Brute-force waterfall charts
If your graphing application doesn’t have waterfall chart functionality built in, fret not. The secret is to leverage the stacked bar chart and make the first series (the one that appears closest to the x-axis) invisible. It takes a bit of math to set up correctly, but it works great. A blog post on this topic, along with an example Excel version of the above chart and instructions on how to set one up for your own purposes can be downloaded at storytellingwithdata.com/waterfall-chart.
Horizontal bar chart
If I had to pick a single go-to graph for categorical data, it would be the horizontal bar chart, which flips the vertical version on its side. Why? Because it is extremely easy to read. The horizontal bar chart is especially useful if your category names are long, as the text is written from left to right, as most audiences read, making your graph legible for your audience. Also, because of the way we typically process information—starting at top left and making z’s with our eyes across the screen or page—the structure of the horizontal bar chart is such that our eyes hit the category names before the actual data. This means by the time we get to the data, we already know what it represents (instead of the darting back and forth our eyes do between the data and category names with vertical bar charts).

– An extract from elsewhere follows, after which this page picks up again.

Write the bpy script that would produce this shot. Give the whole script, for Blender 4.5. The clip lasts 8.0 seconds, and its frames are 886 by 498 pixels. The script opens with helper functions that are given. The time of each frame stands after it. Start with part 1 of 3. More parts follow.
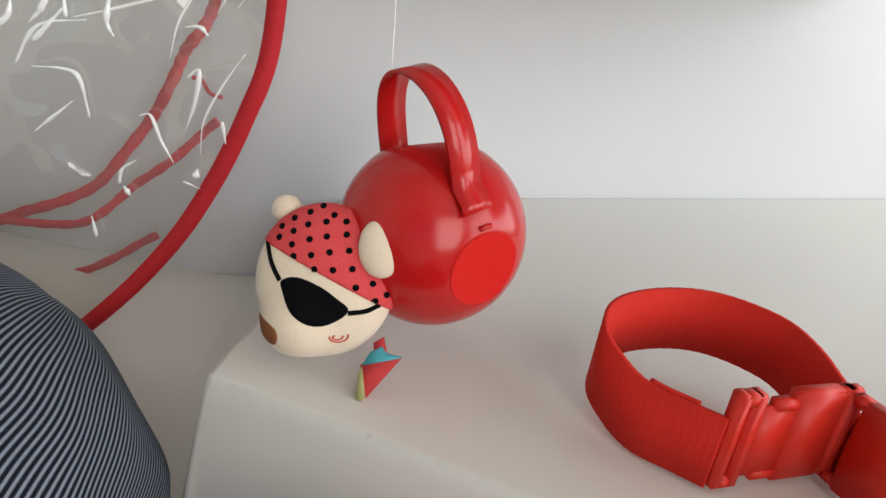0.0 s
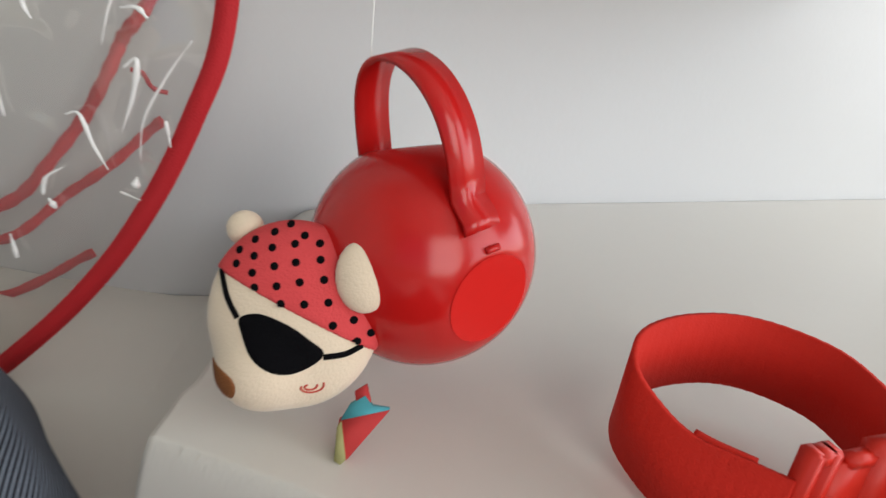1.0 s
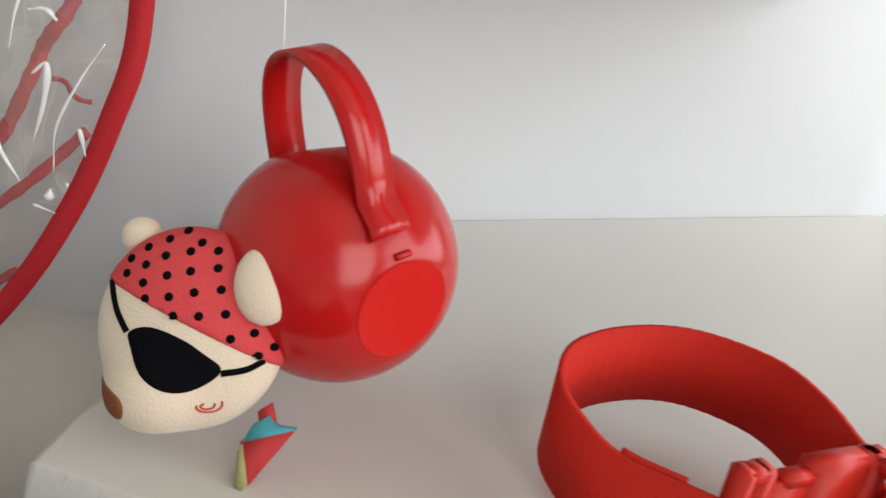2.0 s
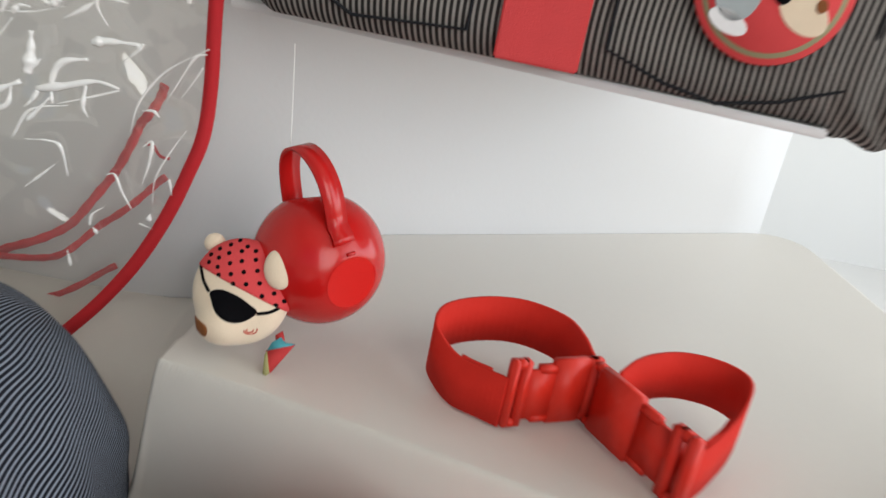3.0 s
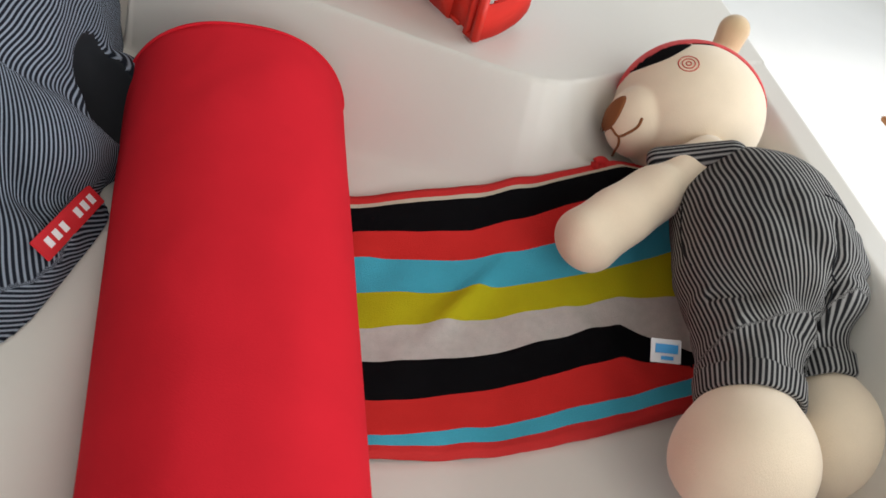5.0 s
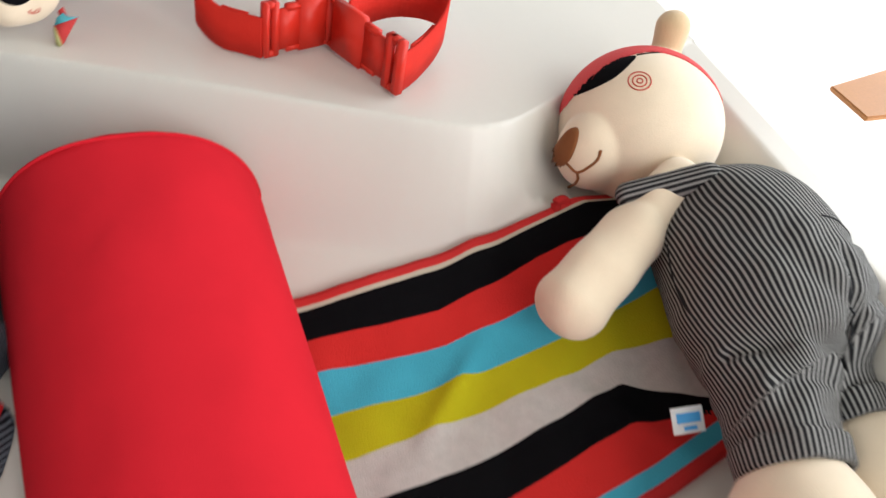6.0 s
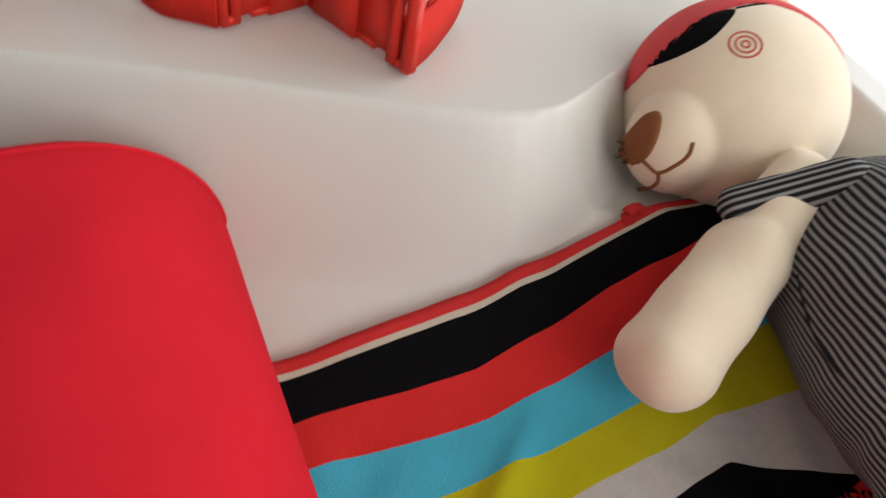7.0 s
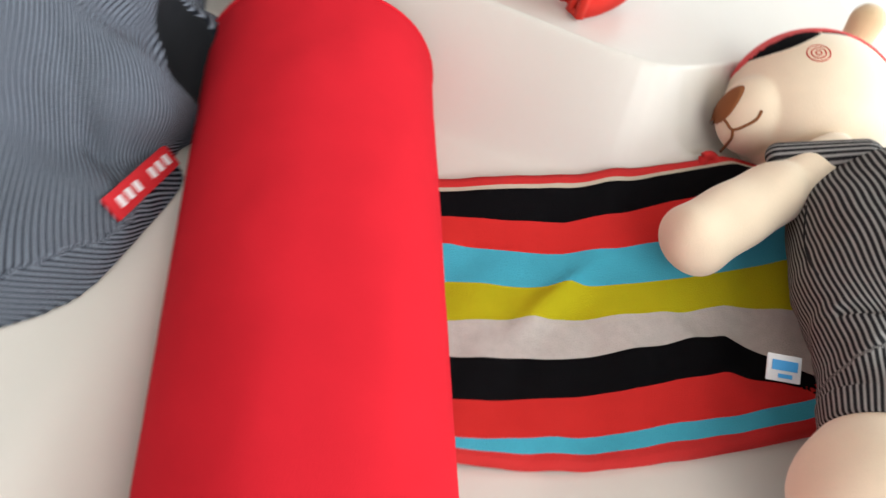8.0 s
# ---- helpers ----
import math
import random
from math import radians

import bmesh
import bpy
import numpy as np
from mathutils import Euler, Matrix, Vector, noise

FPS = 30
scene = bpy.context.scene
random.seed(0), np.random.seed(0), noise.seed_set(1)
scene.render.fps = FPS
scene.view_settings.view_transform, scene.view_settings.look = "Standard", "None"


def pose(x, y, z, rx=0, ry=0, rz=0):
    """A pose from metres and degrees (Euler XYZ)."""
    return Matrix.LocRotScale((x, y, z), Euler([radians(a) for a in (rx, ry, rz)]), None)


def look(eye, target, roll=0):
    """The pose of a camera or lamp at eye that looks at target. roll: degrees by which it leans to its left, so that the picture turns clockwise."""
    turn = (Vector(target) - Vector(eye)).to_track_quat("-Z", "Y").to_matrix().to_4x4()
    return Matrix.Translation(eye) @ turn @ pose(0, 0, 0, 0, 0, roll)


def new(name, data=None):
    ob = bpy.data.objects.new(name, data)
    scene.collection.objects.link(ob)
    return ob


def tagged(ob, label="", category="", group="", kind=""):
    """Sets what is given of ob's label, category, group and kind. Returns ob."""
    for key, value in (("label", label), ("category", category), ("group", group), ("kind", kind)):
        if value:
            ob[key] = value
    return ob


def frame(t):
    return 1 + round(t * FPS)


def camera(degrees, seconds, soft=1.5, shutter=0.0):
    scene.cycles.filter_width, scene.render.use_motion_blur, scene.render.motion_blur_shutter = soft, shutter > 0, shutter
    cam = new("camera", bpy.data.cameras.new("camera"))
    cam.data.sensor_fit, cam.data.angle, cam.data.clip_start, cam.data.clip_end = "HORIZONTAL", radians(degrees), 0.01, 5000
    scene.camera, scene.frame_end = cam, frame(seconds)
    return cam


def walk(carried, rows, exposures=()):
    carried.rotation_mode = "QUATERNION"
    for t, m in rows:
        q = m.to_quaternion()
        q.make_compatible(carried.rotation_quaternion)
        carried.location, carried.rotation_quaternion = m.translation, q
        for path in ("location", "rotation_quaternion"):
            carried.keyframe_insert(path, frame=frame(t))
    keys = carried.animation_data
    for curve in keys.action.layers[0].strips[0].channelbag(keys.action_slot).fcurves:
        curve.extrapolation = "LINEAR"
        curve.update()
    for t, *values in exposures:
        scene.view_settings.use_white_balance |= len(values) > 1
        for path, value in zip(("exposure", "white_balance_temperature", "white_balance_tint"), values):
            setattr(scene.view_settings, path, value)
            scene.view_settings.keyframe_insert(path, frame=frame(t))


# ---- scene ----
cam = camera(59.9, 8.0, 1.5, 0.4)
PATH = [
    (0, (0.0233, -0.2672, 0.7360), (-0.0386, 0.6517, 0.3465), 10.44),
    (0.5, (0.0212, -0.2660, 0.7365), (-0.0346, 0.6561, 0.3535), 10.06),
    (0.7, (0.0160, -0.2537, 0.7267), (-0.0251, 0.6798, 0.3704), 10.29),
    (1, (0.0089, -0.2209, 0.7224), (-0.0022, 0.7032, 0.3405), 10.94),
    (1.2, (0.0041, -0.2052, 0.7122), (0.0309, 0.7263, 0.3494), 12.23),
    (1.5, (0.0025, -0.1984, 0.7144), (0.0518, 0.7283, 0.3417), 12.18),
    (1.7, (0.0119, -0.1992, 0.7115), (0.0219, 0.7357, 0.3568), 10.76),
    (2.8, (0.0609, -0.3244, 0.7640), (0.0517, 0.6164, 0.4252), 10.69),
    (3, (0.0678, -0.3804, 0.7824), (0.0581, 0.5620, 0.4482), 11.07),
    (3.3, (0.0994, -0.4590, 0.7991), (0.0792, 0.4728, 0.4368), 14.13),
    (3.5, (0.1418, -0.5080, 0.7976), (0.0946, 0.4204, 0.4290), 14.50),
    (4, (0.2015, -0.6144, 0.7912), (0.1475, 0.3029, 0.3965), 14.27),
    (4.2, (0.2097, -0.6340, 0.7876), (0.1720, 0.2618, 0.3448), 15.33),
    (4.5, (0.1764, -0.6241, 0.7982), (0.2166, 0.2248, 0.2711), 17.13),
    (4.7, (0.1497, -0.6181, 0.8047), (0.2319, 0.1876, 0.2181), 17.31),
    (5.8, (0.0745, -0.5413, 0.8350), (0.3384, 0.1715, 0.1851), 15.25),
    (6, (0.0858, -0.5001, 0.8314), (0.3507, 0.2040, 0.1725), 12.48),
    (6.3, (0.0814, -0.4279, 0.8214), (0.3901, 0.2329, 0.1372), 12.60),
    (6.5, (0.0946, -0.3976, 0.7977), (0.4027, 0.2608, 0.1110), 11.52),
    (7, (0.0985, -0.3800, 0.7668), (0.3820, 0.2847, 0.0758), 12.15),
    (7.2, (0.1080, -0.4150, 0.7520), (0.3460, 0.2840, 0.0780), 11.80),
    (7.5, (0.1052, -0.4714, 0.7541), (0.2644, 0.2443, 0.0740), 12.30),
    (8, (0.0978, -0.5879, 0.7756), (0.1776, 0.1763, 0.1356), 18.39),
]
EXPOSURES = [(0, -0.04), (1.0, -0.1), (1.7, -0.08), (2.8, -0.04), (3.5, -0.36), (4.0, -0.3), (4.7, -0.2), (5.8, 0.34), (6.2, 0.31), (6.6, 0.1), (7.0, 0.02), (7.5, 0.31), (8.0, 0.55)]
walk(cam, [(t, look(eye, target, roll)) for t, eye, target, roll in PATH], EXPOSURES)

# ---- light ----
world = bpy.data.worlds.new("sky")
scene.world = world
world.use_nodes = True
wn = world.node_tree.nodes
sky = wn.new("ShaderNodeTexSky")
sky.sky_type, sky.sun_disc = "NISHITA", False
sky.sun_elevation, sky.sun_rotation = radians(40), radians(100)
wn["Background"].inputs["Strength"].default_value = 0.1
world.node_tree.links.new(sky.outputs[0], wn["Background"].inputs["Color"])


def area_lamp(name, eye, target, w, h, power, color):
    data = bpy.data.lights.new(name, "AREA")
    data.shape, data.size, data.size_y, data.energy, data.color = "RECTANGLE", w, h, power, color
    ob = new(name, data)
    ob.matrix_world = look(eye, target)
    return ob


sun = bpy.data.lights.new("sun", "SUN")
sun.energy, sun.angle, sun.color = 1.0, radians(10), (1.0, 0.96, 0.9)
new("sun", sun).matrix_world = look((3, 0.4, 3), (0, 0, 0.5))
area_lamp("window_light", (2.4, 0.1, 1.5), (0.2, 0.1, 0.7), 3.4, 1.8, 57, (0.91, 0.965, 1.0))
# added fill from the front, set before an unseen, assumed window
area_lamp("front_fill_light", (1.1, -2.1, 1.5), (0.1, 0.0, 0.7), 1.4, 1.6, 30, (0.98, 0.96, 0.9))

# ---- materials ----
def material(name, color, rough=0.6, metal=0.0, vary=0.08, scale=40.0, bump=0.0, bump_scale=400.0, sheen=0.0, coat=0.0, gloss=0.5):
    """A surface with tone variation at two scales and fine relief."""
    m = bpy.data.materials.new(name)
    m.use_nodes = True
    n, l = m.node_tree.nodes, m.node_tree.links
    b = n["Principled BSDF"]
    b.inputs["Roughness"].default_value, b.inputs["Metallic"].default_value = rough, metal
    b.inputs["Sheen Weight"].default_value, b.inputs["Coat Weight"].default_value = sheen, coat
    b.inputs["Specular IOR Level"].default_value = gloss
    pos = n.new("ShaderNodeTexCoord")
    big, fine = n.new("ShaderNodeTexNoise"), n.new("ShaderNodeTexNoise")
    big.inputs["Scale"].default_value, big.inputs["Detail"].default_value = scale, 3.0
    fine.inputs["Scale"].default_value, fine.inputs["Detail"].default_value = bump_scale, 2.0
    for tex in (big, fine):
        l.new(pos.outputs["Object"], tex.inputs["Vector"])
    both = n.new("ShaderNodeMath")
    both.operation = "MULTIPLY_ADD"
    both.inputs[1].default_value = 0.5
    l.new(fine.outputs[0], both.inputs[0]), l.new(big.outputs[0], both.inputs[2])
    mix = n.new("ShaderNodeMixRGB")
    mix.inputs[1].default_value = (*[c * (1 - vary) for c in color], 1)
    mix.inputs[2].default_value = (*[min(1, c * (1 + vary)) for c in color], 1)
    l.new(both.outputs[0], mix.inputs[0]), l.new(mix.outputs[0], b.inputs["Base Color"])
    if bump:
        bm_ = n.new("ShaderNodeBump")
        bm_.inputs["Strength"].default_value, bm_.inputs["Distance"].default_value = bump, 0.002
        l.new(fine.outputs[0], bm_.inputs["Height"]), l.new(bm_.outputs[0], b.inputs["Normal"])
    return m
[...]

Like the vertical bar chart, the horizontal bar chart can be single series, two series
, or multiple series (Figure 2.18).
Figure 2.18 Horizontal bar charts
The logical ordering of categories
When designing any graph showing categorical data, be thoughtful about how your categories are ordered. If there is a natural ordering to your categories, it may make sense to leverage that. For example, if your categories are age groups—0–10 years old, 11–20 years old, and so on—keep the categories in numerical order. If, however, there isn’t a natural ordering in your categories that makes sense to leverage, think about what ordering of your data will make the most sense. Being thoughtful here can mean providing a construct for your audience, easing the interpretation process.